# Question 89c39

Sep 26, 2017

$20$ and $5$.

#### Explanation:

Let the speed of the boat be $x$ $\text{miles/hour}$ and the speed of the current be $y$ $\text{miles/hour}$.

In down stream the trip $\left(x + y\right)$ $\text{miles}$ takes in $1$ hour. so, $825$ $\text{miles}$ takes $\frac{825}{x + y}$ $\text{hours}$.

Hence, as per question

$\frac{825}{x + y} = 33 \text{ "" } \left(i\right)$

Again, in the trip back, $\left(x - y\right)$ $\text{miles}$ take $1$ hour.
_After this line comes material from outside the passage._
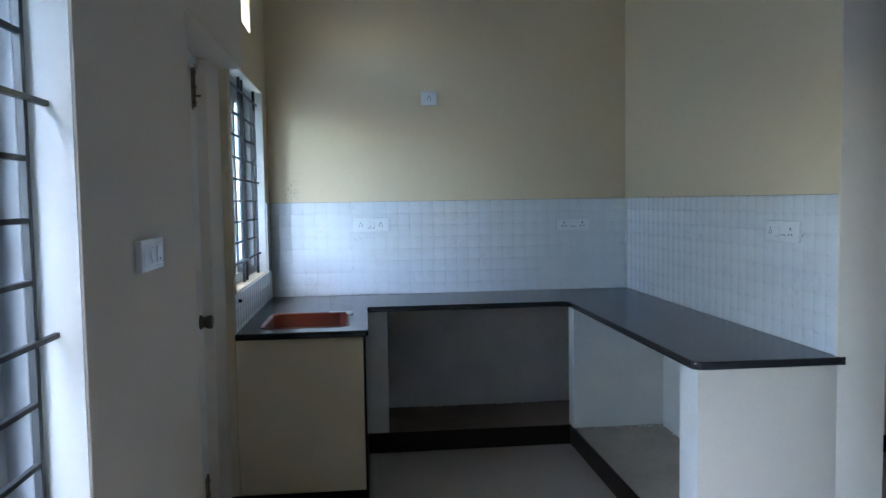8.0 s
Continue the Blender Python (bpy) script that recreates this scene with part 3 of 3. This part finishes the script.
# ---- electrical fittings ----
def fitting(name, label, m, w, h, modules):
    """A wall plate in its own plane: x along the wall, y out of the wall, z up. modules: (kind, x from the middle)."""
    t = thing(name, label, "switch" if "switch" in name else "socket", m)
    part("plate", boxes((-w / 2, -0.006, -h / 2, w / 2, 0.015, h / 2), bevel=0.0035, seg=3), PLASTIC, t)
    part("insert", boxes((-w / 2 + 0.018, 0.0145, -h / 2 + 0.012, w / 2 - 0.018, 0.0165, h / 2 - 0.012), bevel=0.0008), PLASTIC, t)
    for kind, x in modules:
        if kind == "rocker":
            bm = bmesh.new()
            box(bm, x - 0.0095, 0.0165, -0.019, x + 0.0095, 0.0205, 0.019, bevel=0.0015)
            bmesh.ops.rotate(bm, cent=(x, 0.0165, 0), matrix=Matrix.Rotation(radians(5), 3, "X"), verts=bm.verts)
            part("rocker", bm, PLASTIC, t)
        elif kind == "switch":
            bm = bmesh.new()
            box(bm, x - 0.0095, 0.0165, -0.019, x + 0.0095, 0.0205, 0.019, bevel=0.0015)
            bmesh.ops.rotate(bm, cent=(x, 0.0165, 0), matrix=Matrix.Rotation(radians(5), 3, "X"), verts=bm.verts)
            sw = part("rocker", bm, PLASTIC, t)
            part("gap", boxes((x - 0.0115, 0.0165, -0.021, x - 0.0097, 0.0169, -0.002), (x - 0.0115, 0.0165, -0.023, x + 0.0097, 0.0169, -0.0205)), HOLE, sw)
        elif kind == "wide_plain":
            part("rocker", boxes((x - 0.021, 0.0165, -0.02, x + 0.021, 0.0198, 0.02), bevel=0.0015), PLASTIC, t)
            part("gap", boxes((x - 0.02, 0.0165, -0.0217, x + 0.02, 0.0169, -0.0205)), HOLE, t)
        elif kind == "dial":
            part("dial_base", boxes((x - 0.022, 0.0165, -0.02, x + 0.022, 0.0185, 0.02), bevel=0.0008), PLASTIC, t)
            part("dial", lathe([(0.0145, 0), (0.0145, 0.011), (0.0135, 0.016), (0.009, 0.0185)]), PLASTIC, t, "round fan regulator knob", pose(x, 0.0185, 0, -90, 0, 0))
        elif kind == "wide":
            wide = part("rocker", boxes((x - 0.021, 0.0165, -0.02, x + 0.021, 0.0205, 0.02), bevel=0.0015), PLASTIC, t, "wide white rocker with a small dark window")
            part("indicator", boxes((x - 0.006, 0.0203, -0.0145, x + 0.006, 0.0208, -0.0105)), HOLE, wide)
        elif kind == "socket":
            f = part("socket_face", boxes((x - 0.021, 0.0165, -0.021, x + 0.021, 0.0182, 0.021), bevel=0.0008), PLASTIC, t)
            hb = bmesh.new()
            for dx, dz, r in ((0, 0.0115, 0.0042), (-0.0095, 0.0005, 0.003), (0.0095, 0.0005, 0.003), (-0.0095, -0.0105, 0.0034), (0.0095, -0.0105, 0.0034)):
                rod(hb, (x + dx, 0.0178, dz), (x + dx, 0.0186, dz), r, seg=10)
            part("pin_holes", hb, HOLE, f)
        elif kind == "power":
            f = part("socket_face", boxes((x - 0.023, 0.0165, -0.023, x + 0.023, 0.0182, 0.023), bevel=0.0008), PLASTIC, t)
            hb = bmesh.new()
            box(hb, x - 0.003, 0.0178, 0.004, x + 0.003, 0.0186, 0.013)
            for dx, dz, r in ((0, 0.013, 0.0048), (-0.0105, -0.0115, 0.0042), (0.0105, -0.0115, 0.0042)):
                rod(hb, (x + dx, 0.0178, dz), (x + dx, 0.0186, dz), r, seg=10)
            part("pin_holes", hb, HOLE, f)
        elif kind == "slot":
            part("slot", boxes((x - 0.009, 0.0165, -0.0165, x + 0.009, 0.0168, -0.0135)), HOLE, t)
    return t


TO_WEST, TO_NORTH, TO_SOUTH = 90, 0, 180
fitting("switch_board", "white bedroom switch board with fan regulator and rockers", pose(-0.0975, -1.127, 1.366, 0, 0, TO_WEST), 0.250, 0.078,
        [("rocker", 0.092), ("rocker", 0.068), ("dial", 0.032), ("rocker", -0.012), ("rocker", -0.036), ("wide", -0.078)])
fitting("socket_board", "white kitchen socket board with two sockets and a switch", pose(6.001, -0.583, 1.330, 0, 0, TO_WEST), 0.236, 0.094, [("socket", 0.066), ("switch", 0.012), ("switch", -0.014), ("socket", -0.064)])
fitting("socket_board", "white double kitchen socket board on the tiles", pose(6.001, -1.932, 1.310, 0, 0, TO_WEST), 0.222, 0.084, [("power", 0.062), ("slot", 0.012), ("slot", -0.012), ("power", -0.062)])
fitting("socket_board", "white kitchen socket board on the partition tiles", pose(4.05, PART_Y - 0.005, 1.328, 0, 0, TO_NORTH), 0.255, 0.088, [("socket", 0.082), ("wide_plain", 0.034), ("slot", -0.006), ("slot", -0.026), ("power", -0.072)])
fitting("exhaust_socket", "small white square socket high on the wall", pose(6.0035, -0.977, 2.148, 0, 0, TO_WEST), 0.105, 0.09, [("socket", 0.0)])
fitting("light_switch", "white two-switch plate on the outer wall", pose(2.99, -0.0005, 1.354, 0, 0, TO_SOUTH), 0.195, 0.08, [("rocker", 0.02), ("slot", 0.0), ("wide", -0.045)])
solid("blank_plate", boxes((4.155, -0.006, 2.445, 4.245, -0.0005, 2.535), bevel=0.002), PLASTIC, "small blank cover plate high on the wall", "cover plate", kind="thing")

stub = thing("pipe_stub", "short steel tap stub in the tiles beside the sink", "pipe", pose(4.69, KW + 0.002, 1.018))
part("collar", lathe([(0.014, 0), (0.014, 0.003), (0.009, 0.004)], 16), STEEL, stub, m=pose(0, 0, 0, 90, 0, 0))
part("nipple", lathe([(0.008, 0), (0.008, 0.018), (0.006, 0.02)], 16), DARKMETAL, stub, m=pose(0, 0, 0, 90, 0, 0))

# ---- stains and specks ----
bm = bmesh.new()
for _ in range(34):
    y, z = rng.gauss(-0.085, 0.025), 1.49 + abs(rng.gauss(0, 0.065))
    s = rng.uniform(0.001, 0.0035)
    bmesh.ops.create_icosphere(bm, subdivisions=1, radius=1, matrix=Matrix.Translation((5.9995, y, z)) @ Matrix.Diagonal((0.0008, s, s * rng.uniform(0.6, 1.6), 1)))
solid("wall_stain", bm, STAIN, "cluster of dark damp specks above the tiles", "stain", kind="stuff")
bm = bmesh.new()
for x, y in ((4.42, -2.25), (4.12, -2.19), (4.05, -2.21), (4.72, -2.22)):
    s = rng.uniform(0.003, 0.006)
    bmesh.ops.create_icosphere(bm, subdivisions=1, radius=1, matrix=Matrix.Translation((x, y, CT)) @ Matrix.Rotation(rng.random() * 3, 4, "Z") @ Matrix.Diagonal((s, s * 0.4, 0.0012, 1)))
for dx, dz in ((0.0, -0.006), (0.004, -0.009)):
    bmesh.ops.create_icosphere(bm, subdivisions=1, radius=0.0028, matrix=Matrix.Translation((3.673 + dx, -1.7485 + dx, CT + dz)))
solid("paint_drips", bm, WHITEWASH, "small dried white paint drips on the worktop", "stain", kind="stuff")

bm = bmesh.new()
for x, z, s in ((3.912, 1.318, 0.004), (3.9105, 1.311, 0.003), (4.03, 1.2775, 0.0025)):
    bmesh.ops.create_icosphere(bm, subdivisions=1, radius=1, matrix=Matrix.Translation((x, PART_Y - 0.0002, z)) @ Matrix.Diagonal((s * 0.7, 0.0012, s, 1)))
solid("tile_chips", bm, STAIN, "small dark chips in the tiles round a socket board", "stain", kind="stuff")

solid("trim", boxes((5.986, PART_Y - 0.004, CT + 0.001, 6.004, PART_Y + 0.006, 1.4805), bevel=0.002), GROUT, "pale grout bead in the tiled corner", "trim")

# ---- outdoors ----
# Out-of-view slab, added to cut high sky light entering the kitchen window.
solid("sunshade", boxes((4.5, OUT + 0.003, 2.23, 6.0, OUT + 0.6, 2.30), bevel=0.006), FENCE, "unseen thin concrete slab added to shade the kitchen window", "sunshade")
solid("ground", boxes((-300, 0.3, -0.5, 300, 300, -0.42)), SOIL, "pale sandy ground outside the windows", "ground")
solid("ground_back", boxes((-300, -300, -0.5, 300, 0.3, -0.42)), SOIL, "pale sandy ground around the house", "ground")


def fence(x0, x1, y):
    f = thing("boundary_fence", "low grey boundary wall with grey rails", "fence", kind="structure")
    part("wall", boxes((x0, y, -0.42, x1, y + 0.15, 0.42), bevel=0.01), FENCE, f)
    n = 2
    for i in range(n + 1):
        x = x0 + (x1 - x0) * i / n
        part("post", boxes((x - 0.03, y + 0.04, 0.42, x + 0.03, y + 0.1, 1.07), bevel=0.004), FENCE, f)
    for z, w in ((0.875, 0.012), (1.03, 0.028)):
        part("rail", boxes((x0, y + 0.05, z - w, x1, y + 0.09, z + w), bevel=0.004), RAILPAINT, f)


fence(-8.5, 0.9, 3.2)


def tree(x, y, h, r, seed):
    """A tapered trunk, crooked limbs and a loose crown of leaf clumps that hangs low."""
    g = random.Random(seed)
    t = thing("tree", "pale sunlit leafy tree behind the fence, seen or added for shade", "tree", pose(x, y, -0.42), group="trees behind the fence")
    bm = bmesh.new()
    mid, top = Vector((g.uniform(-0.2, 0.2), 0, h * 0.3)), Vector((g.uniform(-0.4, 0.4), g.uniform(-0.3, 0.3), h * 0.62))
    rod(bm, (0, 0, 0), mid, 0.17, 0.12, 10)
    rod(bm, mid, top, 0.12, 0.06, 10)
    tips = []
    for k in range(26):
        a = k * 2.4 + g.random()
        root = mid.lerp(top, g.uniform(0, 1))
        f = g.uniform(0.12, 0.98)
        w = r * (0.45 + 0.6 * math.sin(math.pi * min(1, f + 0.12)))
        tip = Vector((math.cos(a) * w * g.uniform(0.3, 1), math.sin(a) * w * g.uniform(0.3, 1), h * f))
        elbow = root.lerp(tip, 0.5) + Vector((0, 0, g.uniform(0.05, 0.35)))
        rod(bm, root, elbow, 0.04, 0.025, 6)
        rod(bm, elbow, tip, 0.025, 0.008, 6)
        tips += [tip, elbow]
    part("trunk", bm, BARK, t)
    vs, fs = [], []
    for k in range(6500):
        c = g.choice(tips) + Vector((g.gauss(0, r * 0.34), g.gauss(0, r * 0.34), g.gauss(-0.1, r * 0.32)))
        q = Euler((g.uniform(-0.9, 0.9), g.uniform(-0.9, 0.9), g.uniform(0, 6.3))).to_matrix()
        s = g.uniform(0.05, 0.12)
        b = len(vs)
        for p in ((0, -s, 0), (s * 0.45, 0, 0.02), (0, s, 0), (-s * 0.45, 0, 0.02)):
            vs.append(c + q @ Vector(p))
        fs.append((b, b + 1, b + 2, b + 3))
    me = bpy.data.meshes.new("crown")
    me.from_pydata(vs, [], fs)
    me.materials.append(LEAF)
    c = new("crown", me)
    c.parent = t


# The last, nearest tree stands out of view, added to shade the bedroom window.
for i, (x, y, h, r) in enumerate(((-1.2, 21.0, 6.2, 2.6), (1.9, 22.5, 6.4, 2.7), (-3.9, 20.0, 5.8, 2.5), (-6.2, 22.0, 6.0, 2.6), (-6.4, 5.0, 7.4, 2.3))):
    tree(x, y, h, r, 20 + i)


def neighbour_house(x0, x1, y, h):
    """The sunlit side of the next house: a plain wall and a flat roof."""
    n = thing("neighbour_house", "pale cream sunlit side of the next house", "house", pose(x0, y, -0.42), kind="structure")
    w = x1 - x0
    part("wall", boxes((0, 0, 0, w, 4.0, h), bevel=0.02), NEIGHBOUR, n)
    part("roof", boxes((-0.25, -0.25, h, w + 0.25, 4.25, h + 0.14), bevel=0.01), FENCE, n)


neighbour_house(4.2, 15.0, 4.6, 6.4)

# ---- kitchen wall tiles, piece by piece ----
PITCH = 0.077


def tile_mesh(w, h):
    """One pillowed square: base on the wall at y=0, raised towards +y."""
    g, d = 0.0003, 0.0071
    a, c = w / 2 - g, h / 2 - g
    rings = [(0, 0), (0, 0.0038), (min(0.0035, a * 0.3), 0.0056), (min(0.0095, a * 0.6), d)]
    vs = [(sx * (a - i), y, sz * (c - i)) for i, y in rings for sx, sz in ((-1, -1), (1, -1), (1, 1), (-1, 1))]
    fs = [(12, 13, 14, 15)]
    for k in range(4):
        n = (k + 1) % 4
        fs += [(k + o, n + o, n + o + 4, k + o + 4) for o in (0, 4, 8)]
    me = bpy.data.meshes.new("tile")
    me.from_pydata(vs, [], fs)
    me.materials.append(TILE)
    for p in me.polygons:
        p.use_smooth = True
    me.set_sharp_from_angle(angle=radians(40))
    return me


tile_cache = {}


def tile_field(name, label, m, lines, z0, z1):
    """Squares on a wall plane; lines: the joints along the wall."""
    f = thing(name, label, "wall tiles", m, kind="structure")
    length = max(lines)
    first = min(lines)
    part("grout_bed", boxes((first, -0.0105, z0, length, 0.0027, z1)), GROUT, f)
    rows = []
    z = z1
    while z > z0 + 0.004:
        rows.append((max(z0, z - PITCH), z))
        z -= PITCH
    for a, b in zip(lines, lines[1:]):
        for za, zb in rows:
            key = (round(b - a, 4), round(zb - za, 4))
            if key not in tile_cache:
                tile_cache[key] = tile_mesh(*key)
            t = new("tile", tile_cache[key])
            t.parent = f
            t.location = ((a + b) / 2, -0.001, (za + zb) / 2)
    return f


def joints(start, end):
    out = [start]
    while out[-1] + PITCH < end - 0.008:
        out.append(out[-1] + PITCH)
    return out + [end]


# local x runs along the wall, local y out of it
back = [0.0, *joints(0.05, 2.356)]
tile_field("wall_tiles_back", "white marbled pillow-square tiles behind the worktop", pose(6.003, -2.297, 0, 0, 0, 90), sorted(2.353 - v for v in back), CT + 0.001, 1.4805)
tile_field("wall_tiles_partition", "white marbled pillow-square tiles on the partition", pose(3.682, PART_Y - 0.0065, 0, 0, 0, 0), joints(0.0, 2.309), CT + 0.001, 1.4805)
grp = pose(5.996, KW - 0.0005 + 0.0035, 0, 0, 0, 180)
tile_field("wall_tiles_sink", "white marbled tiles below the kitchen window", grp, joints(0.0, 1.38), CT + 0.001, KWIN[2] - 0.002)
tile_field("wall_tiles_corner", "white marbled tiles between window and corner", grp, joints(0.0, 0.143), KWIN[2] + 0.0, 1.4805)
Hence $825$ $\text{miles}$ take $\frac{825}{x - y}$ $\text{hours}$.

Hence, as per question

$\frac{825}{x - y} = 55 \text{ "" } \left(i i\right)$

From equation $\left(i\right)$, we get

$\frac{825}{x + y} = 33$

or

$x + y = \frac{825}{33} = 25 \text{ "" } \left(i i i\right)$

From equation (ii#), we get

$\frac{825}{x - y} = 55$

or

$x - y = \frac{825}{55} = 15 \text{ "" } \left(i v\right)$

Now, solving equations $\left(i i i\right)$ and $\left(i v\right)$, we get

$x = 20 \mathmr{and} y = 5$

Hence, the speed of the boat is $\text{20 miles/hours}$ and the speed of the current is $\text{5 miles/hours}$.